Cluster-guided Contrastive Class-imbalanced Graph Classification
Wei Ju, Zhengyang Mao, Siyu Yi, Yifang Qin, Yiyang Gu, Zhiping Xiao, Jianhao Shen, Ziyue Qiao, Ming Zhang
TL;DR
This work tackles class-imbalanced graph classification by introducing C$^3$GNN, which blends adaptive clustering, subclass-level Mixup, and hierarchical supervised contrastive learning to balance learning across majority and minority classes. By decomposing majority classes into semantically coherent subclasses with comparable sizes to minority classes and enriching them via Mixup, the method enables balanced, fine-grained representation learning across a hierarchy of class and subclass labels. The approach demonstrates superior performance over diverse baselines on six Benchmarks, with ablations validating the contribution of each component and analyses confirming balanced, informative feature distributions.

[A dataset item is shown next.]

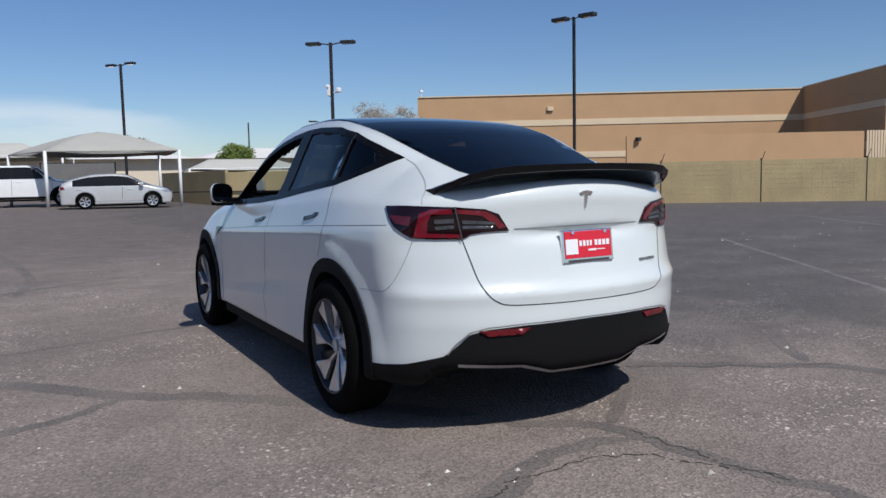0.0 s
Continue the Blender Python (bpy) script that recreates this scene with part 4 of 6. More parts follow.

The proposed framework offers a practical pathway to robust graph classification in real-world imbalanced domains, leveraging hierarchical structure to prevent minority-class overfitting while preserving majority-class richness.
Abstract
This paper studies the problem of class-imbalanced graph classification, which aims at effectively classifying the graph categories in scenarios with imbalanced class distributions. While graph neural networks (GNNs) have achieved remarkable success, their modeling ability on imbalanced graph-structured data remains suboptimal, which typically leads to predictions biased towards the majority classes. On the other hand, existing class-imbalanced learning methods in vision may overlook the rich graph semantic substructures of the majority classes and excessively emphasize learning from the minority classes. To address these challenges, we propose a simple yet powerful approach called C$^3$GNN that integrates the idea of clustering into contrastive learning to enhance class-imbalanced graph classification. Technically, C$^3$GNN clusters graphs from each majority class into multiple subclasses, with sizes comparable to the minority class, mitigating class imbalance. It also employs the Mixup technique to generate synthetic samples, enriching the semantic diversity of each subclass. Furthermore, supervised contrastive learning is used to hierarchically learn effective graph representations, enabling the model to thoroughly explore semantic substructures in majority classes while avoiding excessive focus on minority classes. Extensive experiments on real-world graph benchmark datasets verify the superior performance of our proposed method against competitive baselines.